Cooked right and carved across the grain, it’s moist and succulently tender with an easy chew.
It does have a good amount of fat on the cap and some moderate marbling, which offers a recognizable buttery taste that usually comes from more expensive cuts like the Ribeye.
The tri-tip comes as both a large joint, as well as steaks, so it’s very versatile for every need and recipe.
Popular as a large joint to slow-roast, grill or smoke, it’s more often found as the roast derivative than the steak. This way the consumer can decide whether to split it into steaks or cook whole.
Tri-Tip Roast Nutrition
|Nutrition||Total Amount (Based on 3oz Serving)||% Daily Value (based |
on 2000 calories/day)
It’s also a great source of Niacin, Vitamin B6, Vitamin B12, Phosphorus, Zinc, Selenium and Choline; full to the brim with nutritious goodness.
Buying Tri-Tip Roast
Having seen a somewhat recent rise in popularity, it’s now readily available in most supermarkets and butchers. And if it isn’t, simply ask as most butchers will happily order it in for you.

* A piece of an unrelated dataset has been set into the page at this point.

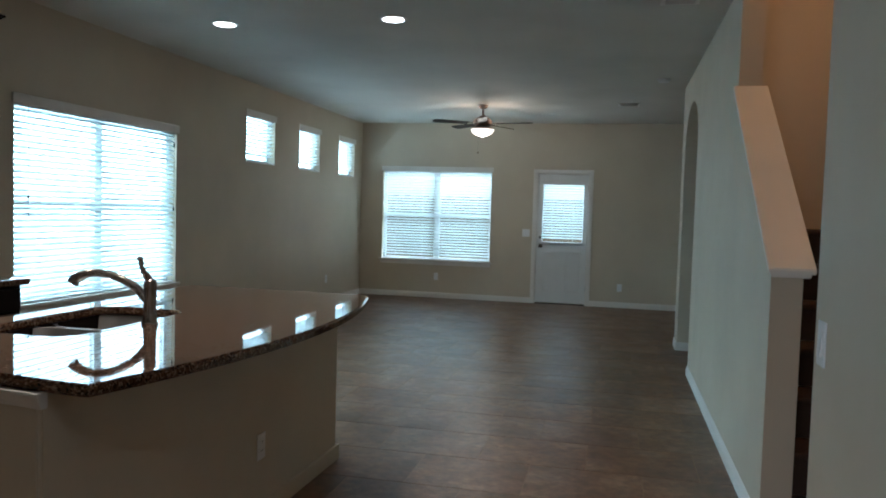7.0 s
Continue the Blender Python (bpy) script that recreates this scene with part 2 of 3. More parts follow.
def tube(bm, pts, radii, seg=14):
    """A smooth tube through points."""
    pts = [Vector(p) for p in pts]
    rings = []
    up = Vector((0, 1, 0.01))
    for i, p in enumerate(pts):
        d = (pts[min(i + 1, len(pts) - 1)] - pts[max(i - 1, 0)]).normalized()
        s = d.cross(up).normalized()
        u = s.cross(d).normalized()
        rings.append([bm.verts.new(p + radii[i] * (math.cos(2 * math.pi * k / seg) * s + math.sin(2 * math.pi * k / seg) * u)) for k in range(seg)])
    for a, b in zip(rings, rings[1:]):
        for k in range(seg):
            bm.faces.new((a[k], a[(k + 1) % seg], b[(k + 1) % seg], b[k]))
    bm.faces.new(rings[0])
    bm.faces.new(list(reversed(rings[-1])))
    return bm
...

It can be bought as both a whole cut and individual steaks, so you have the choice depending on what your plans are. It’s readily available in 1 to 2lb joints or individual 5oz steaks.
Online meat markets will more likely give you a better choice and chance of scoring a good quality cut.

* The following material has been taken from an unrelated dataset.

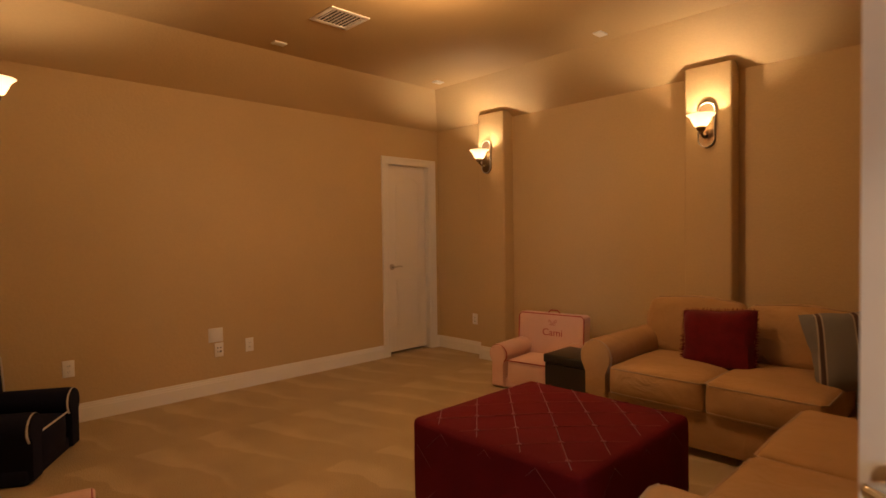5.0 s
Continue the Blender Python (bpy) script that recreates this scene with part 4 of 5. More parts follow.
# sectional: the part along the east wall, seat towards -x; local x runs north to south
sofa = thing("sectional_sofa", (6.16, 2.58, 0), -90, "sand coloured slipcovered sectional sofa with rolled arms", "sofa")
part("base", boxes((0.15, 0.03, 0.05, 2.30, 1.02, 0.27), r=0.015), SAND, sofa)
part("back_frame", boxes((0.05, 0.83, 0.05, 2.30, 1.04, 0.71), r=0.05, seg=3), SAND, sofa)
for x in (0.1, 2.2):
    part("foot", box(x - 0.03, 0.08, 0, x + 0.03, 0.14, 0.055, 0.004), NAVYWOOD, sofa)
    part("foot", box(x - 0.03, 0.90, 0, x + 0.03, 0.96, 0.055, 0.004), NAVYWOOD, sofa)
sofa.scale = (1, 0.94, 1)
roll_arm("arm", 0.98, 0.60, sofa, SAND, (0.095, 0.0, 0), 0, 0.185, PIPING)
seat_cushion(sofa, 0.185, -0.01, 0.765, 0.74, 0.26, 0.19, SAND, PIPING)
seat_cushion(sofa, 0.765, -0.01, 1.34, 0.74, 0.26, 0.19, SAND, PIPING)
back_cushion(sofa, 0.43, 0.80, 0.43, 0.62, 0.37, 0.20, 12, 0, SAND, PIPING)
back_cushion(sofa, 1.05, 0.80, 0.43, 0.60, 0.36, 0.20, 12, 0, SAND, PIPING)
back_cushion(sofa, 1.72, 0.82, 0.43, 0.62, 0.35, 0.20, 12, 0, SAND, PIPING)
# the part along the south wall, seat towards +y; local x runs east to west
sofa2 = thing("sectional_sofa", (6.005, 1.30, 0), 180, "sand coloured sectional piece ending in a rolled arm", "sofa")
part("base", boxes((-0.02, 0.03, 0.05, 1.46, 0.98, 0.27), r=0.015), SAND, sofa2)
part("back_frame", boxes((-0.02, 0.80, 0.05, 1.60, 0.98, 0.74), r=0.05, seg=3), SAND, sofa2)
for x in (0.1, 1.5):
    part("foot", box(x - 0.03, 0.08, 0, x + 0.03, 0.14, 0.055, 0.004), NAVYWOOD, sofa2)
    part("foot", box(x - 0.03, 0.88, 0, x + 0.03, 0.94, 0.055, 0.004), NAVYWOOD, sofa2)
roll_arm("arm", 0.96, 0.605, sofa2, SAND, (1.56, -0.03, 0), 0, 0.24, PIPING)
seat_cushion(sofa2, -0.02, -0.02, 0.72, 0.72, 0.26, 0.19, SAND, PIPING)
seat_cushion(sofa2, 0.72, -0.02, 1.43, 0.72, 0.26, 0.19, SAND, PIPING)
back_cushion(sofa2, 0.36, 0.78, 0.43, 0.70, 0.40, 0.20, 12, 0, SAND, PIPING)
back_cushion(sofa2, 1.06, 0.78, 0.43, 0.66, 0.40, 0.20, 12, 0, SAND, PIPING)
# throw pillows
REDFUR = cloth("dark_red_velvet", (0.13, 0.004, 0.008), 0.85, 120, 0.15, 18, 0.1, 0.9)
d = thing("red_pillow", (6.60, 1.91, 0.385), -90, "dark red fringed velvet throw pillow", "pillow")
M_ = pose(0, 0.05, 0.205, -20, 0, 0) @ pose(0, 0, 0, 0, -5, 0)
part("cover", moved(throw_pillow(0.44, 0.40, 0.17), M_), REDFUR, d)
fr = bmesh.new()
for k in range(260):
    s = k / 260 * 4
    e, q = int(s), s - int(s)
    w_, h_ = 0.205, 0.185
    px, pz, ox, oz = ((-w_ + 2 * w_ * q, h_, 0, 1), (w_, h_ - 2 * h_ * q, 1, 0), (w_ - 2 * w_ * q, -h_, 0, -1), (-w_, -h_ + 2 * h_ * q, -1, 0))[e]
    j = random.uniform(-0.4, 0.4)
    L = random.uniform(0.022, 0.036)
    a = Vector((px, random.uniform(-0.012, 0.012), pz))
    b = a + Vector((ox + j * abs(oz), random.uniform(-0.4, 0.4), oz + j * abs(ox))).normalized() * L
    sd = Vector((oz, 0, ox)) * 0.004
    v = [fr.verts.new(p) for p in (a - sd, a + sd, b)]
    fr.faces.new(v)
part("fringe", moved(fr, M_), REDFUR, d, "thick fringe", smooth=0)


def striped(name, base, lines, axis=0, count=3.0, width=0.12):
    m, nt, b = shader(name)
    co = nt.nodes.new("ShaderNodeTexCoord")
    sep = nt.nodes.new("ShaderNodeSeparateXYZ")
    nt.links.new(co.outputs["Generated"], sep.inputs[0])
    ph = math_node(nt, "FRACT", math_node(nt, "MULTIPLY", sep.outputs[axis], count))
    f1 = math_node(nt, "LESS_THAN", math_node(nt, "ABSOLUTE", math_node(nt, "SUBTRACT", ph, 0.5)), width)
    f2 = math_node(nt, "LESS_THAN", math_node(nt, "ABSOLUTE", math_node(nt, "SUBTRACT", ph, 0.5)), width * 0.55)
    c = blend(nt, f1, base, lines[0])
    c = blend(nt, f2, c, lines[1])
    ns = nt.nodes.new("ShaderNodeTexNoise")
    ns.inputs["Scale"].default_value = 200
    nt.links.new(co.outputs["Object"], ns.inputs["Vector"])
    c = blend(nt, math_node(nt, "MULTIPLY", ns.outputs[0], 0.3), c, tuple(v * 0.5 for v in base))
    nt.links.new(c, b.inputs["Base Color"])
    b.inputs["Roughness"].default_value = 0.9
    return m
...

They show you a range of good, better, or top-quality meat cuts with varying prices so you can set a budget, and order what is right for you. Paying for quality accredited meat is always good practice.
Where to Buy Tri-Tip Roast Online
Many of us use online shopping because it allows you to relax in the comfort of your own home and get the things you want delivered directly to your door. So why should tracking down a brilliant bit of beef be any different?
Check out these online outlets and browse all of their amazing cuts and offers, including the tri-tip roast and steaks.
Tri-Tip Roast Price
At the time of writing, it’s still great value for such a tasty piece of meat considering it’s increasing demand.
It’s currently priced at $20 to $27 per pound across online outlets.
Portion Size: How Much Tri-Tip Per Person?
How much you need per person is dictated by the appetite of those you feed, how you cook it, and what you serve it with.
Weighing in at 1 ½ to 2lb as a whole cut the tri-tip should feed at least 4-6 people as a main meal with sides, or more if placed into sandwiches or wraps as a lunch or snack.
How to Prepare Tri-Tip Roast for Grilling Or Smoking
With such a solid flavor and so much meat on offer, preparation can be as involved or as easy as you want it to be.
The most popular method is a dry rub before smoking or a strong marinade that will battle the big beefiness of the meat.
But, if you like things simple, you need only a good seasoning with salt and pepper in preparation to cook it on the oven, or just salt if placing it onto a grill.
How to Cook Tri-Tip Roast on a Grill Or Smoker
This cut became popular as a result of slow roasting, and it’s now established as a BBQ and smoker favorite on the West Coast.
So we thought it was only fitting that we stay true to its roots and show you our favorite way to smoke it low and slow.
Tradition says to use Red Oak smoking chips and cook to medium-rare, so that’s exactly how we like to do it:
- Remove your tri-tip roast from the fridge and give it at least an hour to reach room temperature.
- Meanwhile, set up your smoker with your chips, and you need a constant 225-250f cooking temperature. So make sure you have a reliable thermometer attached or to hand.
- Once the smoker is up to temperature, season the meat well with a mix of salt, pepper, and powdered garlic. If the cut has a thick fat cap, score it crisscross to aid the fat to render and prevent it tightening and deforming the cut.
- Place the tri-tip into the smoker for approximately 60-90 minutes, or until the internal temperature of the meat reaches 120-125f for medium-rare.
- Remove and tent with foil while you heat the grill to a high heat.
- Place the meat on the grill and sear all sides until a good golden crust is formed and then remove.
- Rest for a further 5 to 10 minutes and then slice against the grain before serving. Enjoy!
Three Best Tri-Tip Roast Recipes from Around The Web
Now that you’ve seen how versatile and forgiving this cut of meat is on the grill and smoker, it’s time to try it out for yourself.
Here are our favorite recipes that we know you’ll love:
Elise Bauer’s Santa Maria Tri-Tip
This is the traditional Santa Maria treatment.
Dry rubbed in salt, pepper, sage, rosemary, oregano, and cayenne, this is the key combination to the great tasting crust.
Full recipe and instructions can be found here: Santa Maria tri tip recipe.
Modern Honey Sweet Crust Tri-Tip Marinade
From a born baker and foodie comes this simple marinade to give a sweet and sour crust that will tickle those taste buds.
The key balance is Soy sauce, Worcestershire sauce, and a little brown sugar for that extra sweetness.
Click here to see this sweet recipe: Honey crusted tri tip recipe.
Carolyn’s Beer Marinated Tri-Tip
The trick to this one is a high-quality beer with plenty of flavor and garlic studding the meat before it’s left to soak in the marinade for at least 8 to 10 hrs prior to grilling it.
Preparation is important here!
Check the video here:
The tri-tip roast is a Westcoast favorite whose popularity is rising fast, and as you’ve read, for very good reason!
It offers great value for money, an immense cavalcade of flavors when marinated or rubbed with the right ingredients, and can be cooked every which way you fancy.
What’s not to like?
So, whether you’re planning to dust off the grill or spruce up the smoker, this piece of meat will get you right back into the swing of summer even if it’s still freezing cold out there.